Albanian does just the reverse: In Albanian q is used for the palatal “k” sound, as in Shqip ‘Albanian’.

As any Scrabble fan can tell u, your q is not true.

qat, qanat, qoph, qaid, qintar, qindar and qiviut

Who said you need a U after Q ? I don’t believe it!

Well, like someone (who’s name I am too lazy to scroll down and look for) said, ch is just sh with a t before it.

Which —> witsh

Ahhh…but then you have to write extra letters. :wink:

Or you could be a linguistics major and write everything using the IPA phonetic alphabet. Yayfun.

http://www.uni-marburg.de/linguistik/dgweb/demos/demo1.htm

I don’t mind writing extra letters here and there if the overall system is easier. The extra letters would be more than made up for by the elimination of useless letters in other words, like the H’s in the “wh” words, and the C’s in words that have a “ck” in them, and so on.

The h in wh- is not a useless letter. It shows that the w is voiceless. It’s phonemically different from voiced w. “Which” and “witch” form a minimal pair that illustrates the difference in the two phonemes.

I’m aware that a lot of people nowadays don’t pronounce the h sound any more, but that’s too bad. Other people still do!

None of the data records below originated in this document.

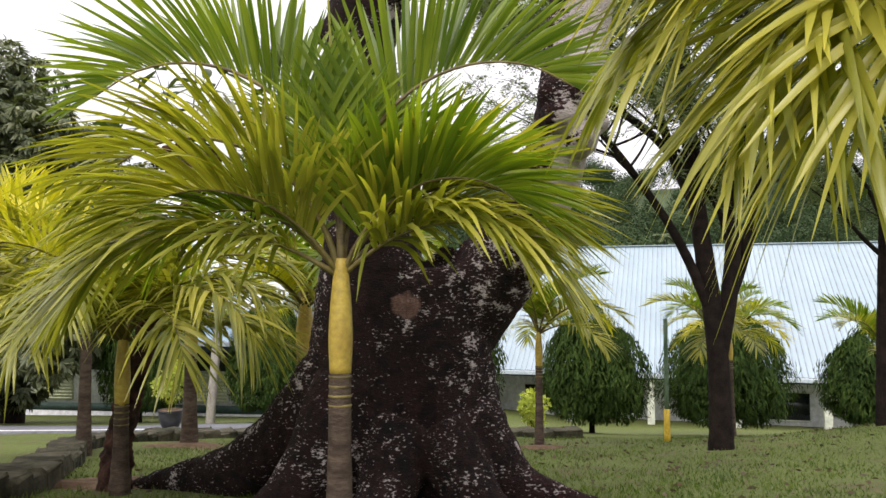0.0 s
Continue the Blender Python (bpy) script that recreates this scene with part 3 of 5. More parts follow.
def fused(lots, voxel, rough, size):
    """One seamless skin over several limbs, roughened like bark."""
    tmp = new("tmp", mesh_of("tmp", *joined(*lots)))
    md = tmp.modifiers.new("skin", "REMESH")
    md.mode, md.voxel_size = "VOXEL", voxel
    sm = tmp.modifiers.new("soften", "SMOOTH")
    sm.factor, sm.iterations = 0.5, 5
    me = bpy.data.meshes.new_from_object(tmp.evaluated_get(bpy.context.evaluated_depsgraph_get()))
    bpy.data.objects.remove(tmp)
    n = len(me.vertices)
    co, nr = np.empty(n * 3, np.float32), np.empty(n * 3, np.float32)
    me.vertices.foreach_get("co", co)
    me.vertices.foreach_get("normal", nr)
    co, nr = co.reshape(-1, 3), nr.reshape(-1, 3)
    w = np.empty(n)
    for k in range(n):
        q = Vector(co[k])
        w[k] = noise.noise(q * size) + 0.55 * noise.noise(q * size * 3.1) + 0.35 * noise.noise(Vector((q.x * 14, q.y * 14, q.z * 26)))
    me.vertices.foreach_set("co", (co + nr * (w * rough)[:, None]).ravel().astype(np.float32))
    me.polygons.foreach_set("use_smooth", np.ones(len(me.polygons), bool))
    me.update()
    return me


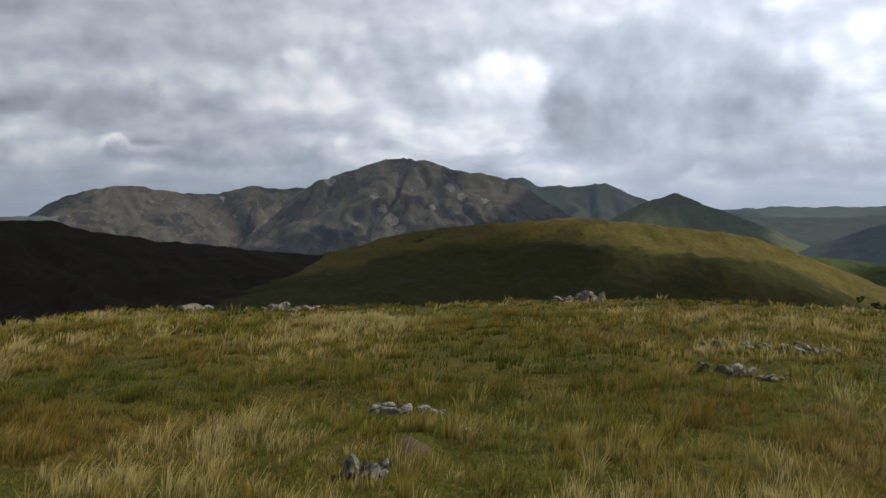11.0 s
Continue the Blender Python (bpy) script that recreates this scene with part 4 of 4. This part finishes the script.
M_CRAG = stone_material("dark_crag", (0.10, 0.092, 0.082), (0.042, 0.038, 0.034), (0.13, 0.122, 0.11), 0.05)
scree("crag_rocks", [(201.4, -1.5, 0.4, 0.2), (200.8, -2.1, 0.3, 0.2), (203.2, -2.8, 0.4, 0.2), (204.0, -2.4, 0.3, 0.2), (198.3, -4.1, 0.5, 0.3), (197.8, -2.5, 0.5, 0.3), (197.4, -4.5, 0.4, 0.3), (196.8, -6.8, 0.4, 0.3), (196.2, -7.3, 0.3, 0.2), (200.0, -6.4, 0.2, 0.1), (199.6, -7.5, 0.2, 0.2), (205.1, -4.7, 0.5, 0.3), (206.0, -2.8, 0.5, 0.3), (207.5, -2.3, 0.4, 0.2), (208.5, -5.3, 0.5, 0.3), (206.7, -6.5, 0.4, 0.3), (208.1, -3.4, 0.4, 0.2), (210.2, -3.0, 0.4, 0.3)],
      60, 1.5, M_CRAG, "dark broken crags on the hillside", 49)


def ribbon(name, places, width, mat, label, lift=0.8, wander=0.06, seed=1, category="path"):
    """A strip laid on the land through directions seen from the hilltop."""
    pts = np.array(places, float)
    t = np.linspace(0, len(pts) - 1, len(pts) * 14)
    a = np.interp(t, np.arange(len(pts)), pts[:, 0]) + wander * perlin(t * 1.7, t * 0 + seed)
    e = np.interp(t, np.arange(len(pts)), pts[:, 1]) + wander * 0.5 * perlin(t * 2.1, t * 0 + seed + 5)
    line = [p for p in (cast(x, y) for x, y in zip(a, e)) if p is not None and p.length > 300]
    rows = []
    for i, p in enumerate(line):
        d = line[min(i + 1, len(line) - 1)] - line[max(i - 1, 0)]
        side = Vector((d.y, -d.x, 0)).normalized() * width * (0.5 + 0.25 * math.sin(i * 1.3))
        rows.append([(q.x, q.y, drop(q.x, q.y) + lift) for q in (p - side, p, p + side)])
    me = grid_mesh(name, np.array(rows))
    return tagged(part(name, me, mat), label, category, kind="structure")


M_EARTH = plain_paint("trodden_earth", (0.085, 0.062, 0.036), 0.95)
M_GULLY = plain_paint("gully_peat", (0.056, 0.054, 0.018), 0.95)
M_FOAM = plain_paint("white_water", (0.62, 0.64, 0.66), 0.35)
ribbon("path", [(14.1, -10.67), (19.5, -9.72), (24.8, -9.18), (29.1, -8.91), (33, -8.5), (37, -8.01)], 1.5, M_EARTH, "trodden track along the hillside")
ribbon("gully", [(25.7, 0.1), (26.4, -0.8), (27.2, -1.67), (29.3, -3.65)], 2.0, M_SLATE, "straight stony gully down the scarp", category="gully")
for line in ([(-16.0, -3.3), (-16.3, -5.0), (-15.0, -6.8), (-13.2, -9.0), (-11.6, -10.8)], [(-19.6, -6.2), (-17.5, -7.9), (-14.6, -9.3), (-13.5, -10.4)], [(-28, -8.4), (-26.2, -9.9), (-24.8, -11.4)]):
    ribbon("gully", line, 2.0, M_GULLY, "dark eroded stream gully in the hillside", lift=0.4, wander=0.5, category="gully")
ribbon("stream", [(217.9, -3.2), (218.6, -3.87), (219.1, -4.71), (219.1, -5.4)], 0.8, M_FOAM, "thin white stream falling down the hillside", category="stream")


# ---- rocks on the hilltop ----
def stone_mesh(seed, size):
    """One weathered, angular stone."""
    bm = bmesh.new()
    bmesh.ops.create_icosphere(bm, subdivisions=2, radius=1.0)
    rng = random.Random(seed)
    cuts = [(Vector((rng.gauss(0, 1), rng.gauss(0, 1), rng.gauss(0, 0.8))).normalized(), rng.uniform(0.38, 0.75)) for _ in range(13)]
    for v in bm.verts:
        for normal, d in cuts:
            over_ = v.co.dot(normal) - d
            if over_ > 0:
                v.co -= normal * over_ * 0.97
        v.co += Vector(v.co).normalized() * 0.14 * noise.noise(v.co * 2.7 + Vector((seed, 0, 0))) + Vector(v.co).normalized() * 0.04 * noise.noise(v.co * 8 + Vector((0, seed, 0)))
        v.co = Vector((v.co.x * size[0], v.co.y * size[1], v.co.z * size[2]))
    me = bpy.data.meshes.new("stone")
    bm.to_mesh(me)
    bm.free()
    me.materials.append(M_STONE)
    me.polygons.foreach_set("use_smooth", [False] * len(me.polygons))
    return me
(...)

And then there’s George Bernard Shaw’s famous spelling of “Fish” – GHOTI. That’s “GH” as in “rough”, “o” as in “Women” and “ti” as in “attention”. f=i=sh.

Dr_Paprika, don’t forget tranq!

[Homer]
mmmmmm, Scrabble…
[/Homer]

I’d always thought it had to do with aspiration, not voicing. At least that’s the way the teacher tried to teach me back in about 4th grade (well, she didn’t use those terms, but that’s what she meant). The WH would be aspirated and the plain W not.

There are some dialects that distinguish these sounds and some that don’t. I’ve never been really sure which I belong to. Sometimes I aspirate, sometimes not.

…oh, and qwerty…wait, where did everybody go?